Specifically, my question regards the last few lines. My understanding is that each row of the output variable will contain a probability for that caption being [incorrect, correct]. So shouldn't we then be accessing output[0,1] and output[1,1], as we are interested in the probability of caption and foil, respectively? I am concerned that accessing output [1,0] for foil, we are basically assuming that the "incorrectness probability" of foil (the first column) is its likelihood score. Since LXMERT seems to often put this first number pretty low and the correctness probability higher, this approach may risk leading to the foil will getting a low score regardless. Does that make sense?

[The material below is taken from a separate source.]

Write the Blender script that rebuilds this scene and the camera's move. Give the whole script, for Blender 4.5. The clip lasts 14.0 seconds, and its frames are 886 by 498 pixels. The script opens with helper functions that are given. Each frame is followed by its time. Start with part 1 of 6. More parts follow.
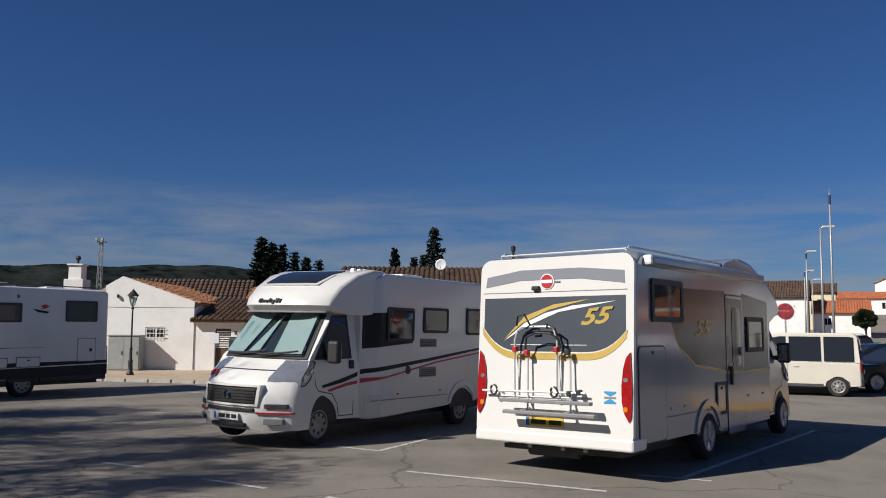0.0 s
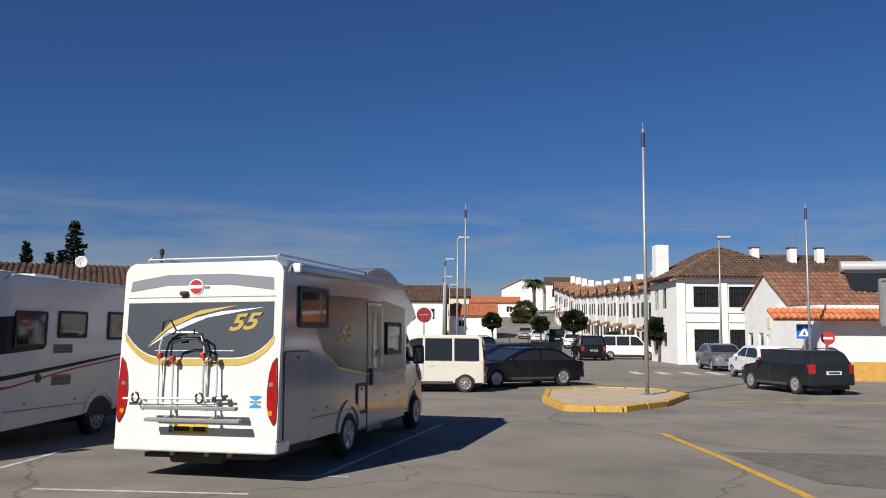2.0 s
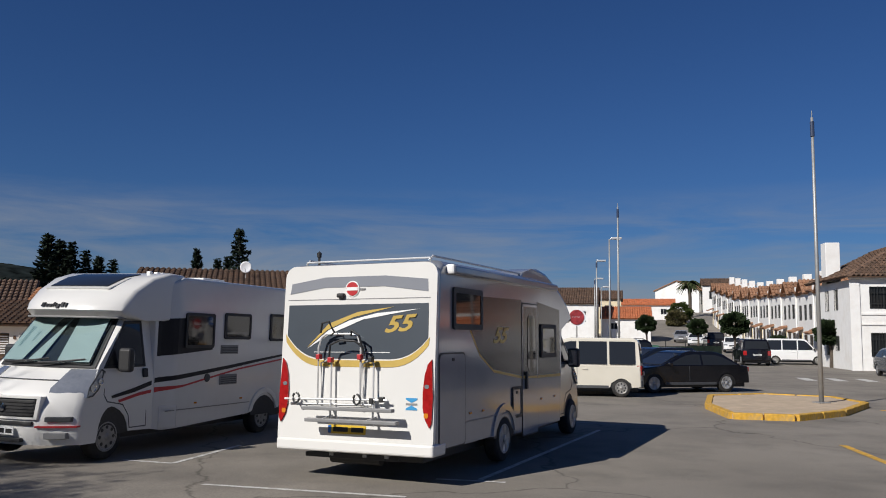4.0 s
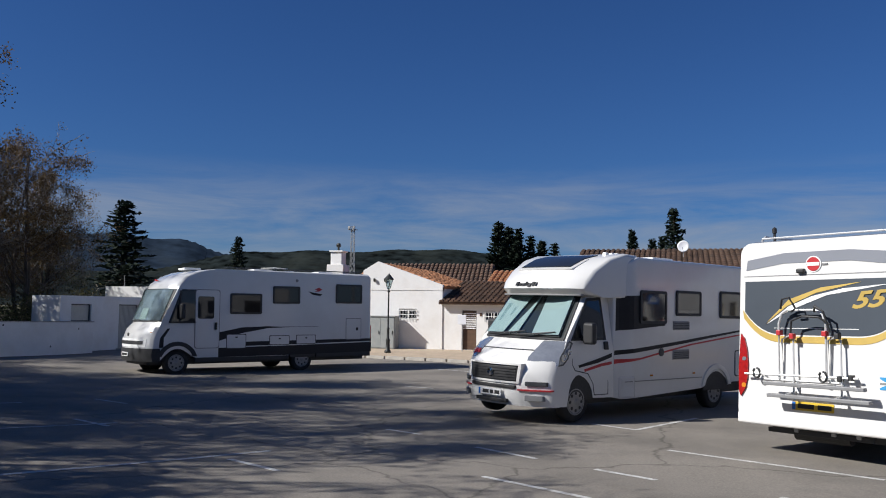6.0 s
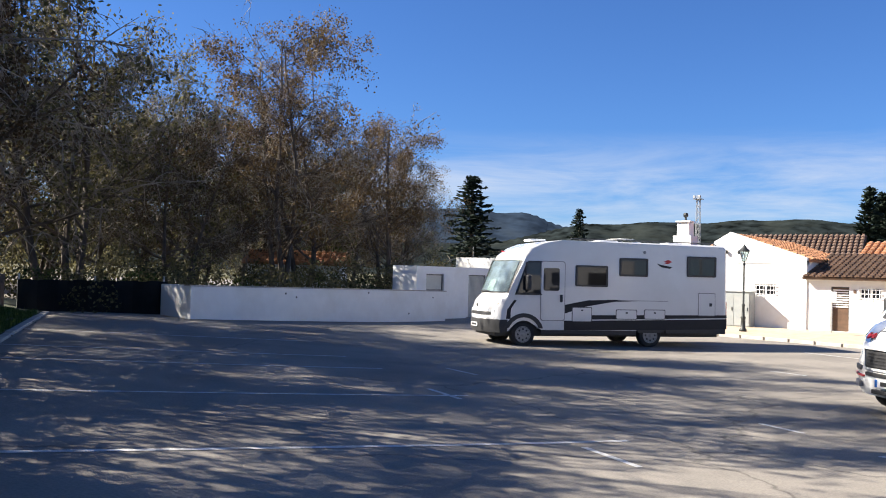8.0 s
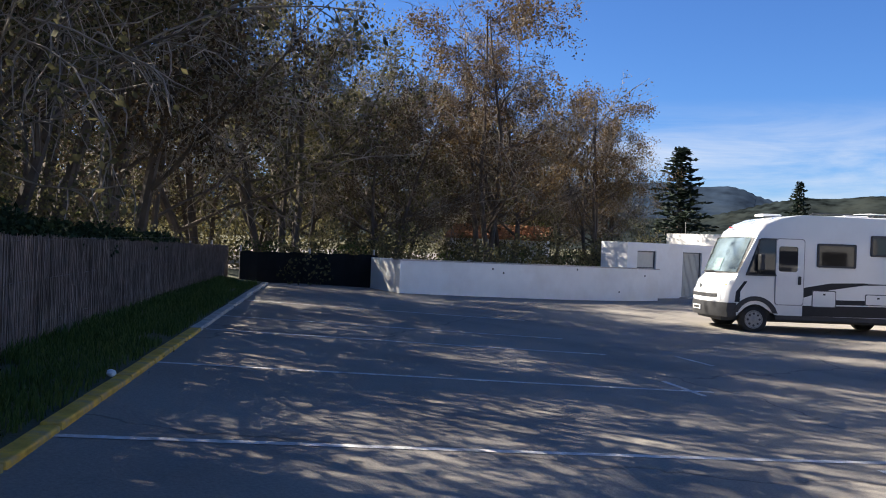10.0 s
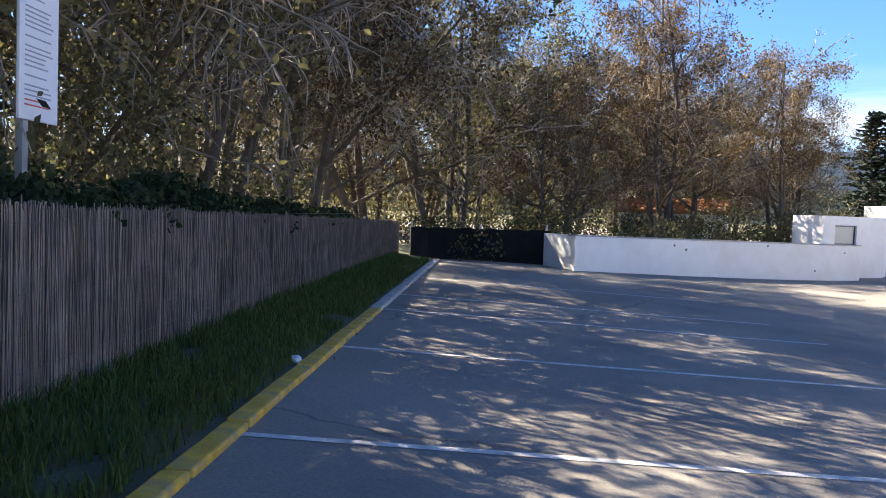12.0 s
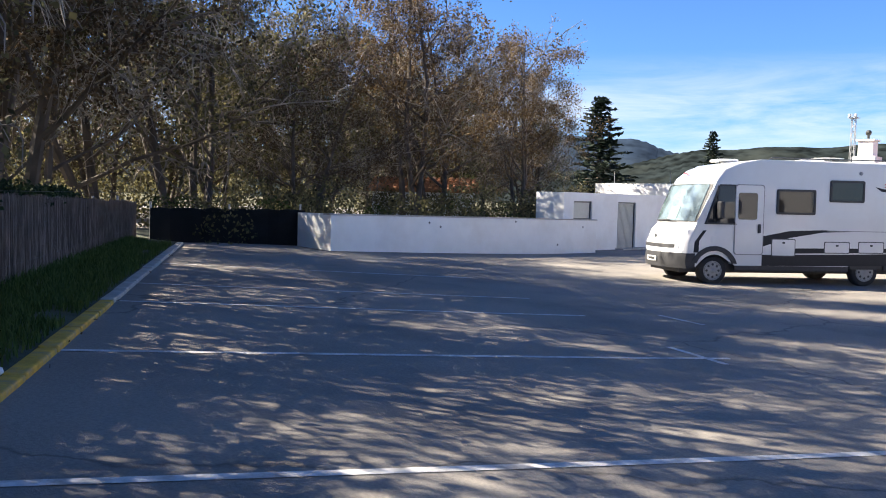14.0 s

And if so, I was also thinking that perhaps one should be doing the softmax along dimension 0, i.e. the positive likelihood scores should add up to 1 so that we can use that as a classification output score. But that is a less important issue.

Thanks!

skshvl commented 9 months ago

Related to this, the MMSHAP implementation of a very similar task actually accesses the second column of each LXMERT output score, which seem to match what I am saying: https://github.com/Heidelberg-NLP/MM-SHAP/blob/main/mm-shap_lxmert_dataset.py#L262 (line 262)

LetiP commented 9 months ago

Hi @skshvl ,

Thanks for pointing this out! Indeed, either this line of code or its description in the comment is wrong (for the code in the version you are talking about, it should say: "should be close to 1 for foils", and not 0). I've edited the line right now.

However, for computing the tables in the paper, I've used the script lines starting here and not the output dictionaries that we've been talking about above, so the accessed values and results are correct.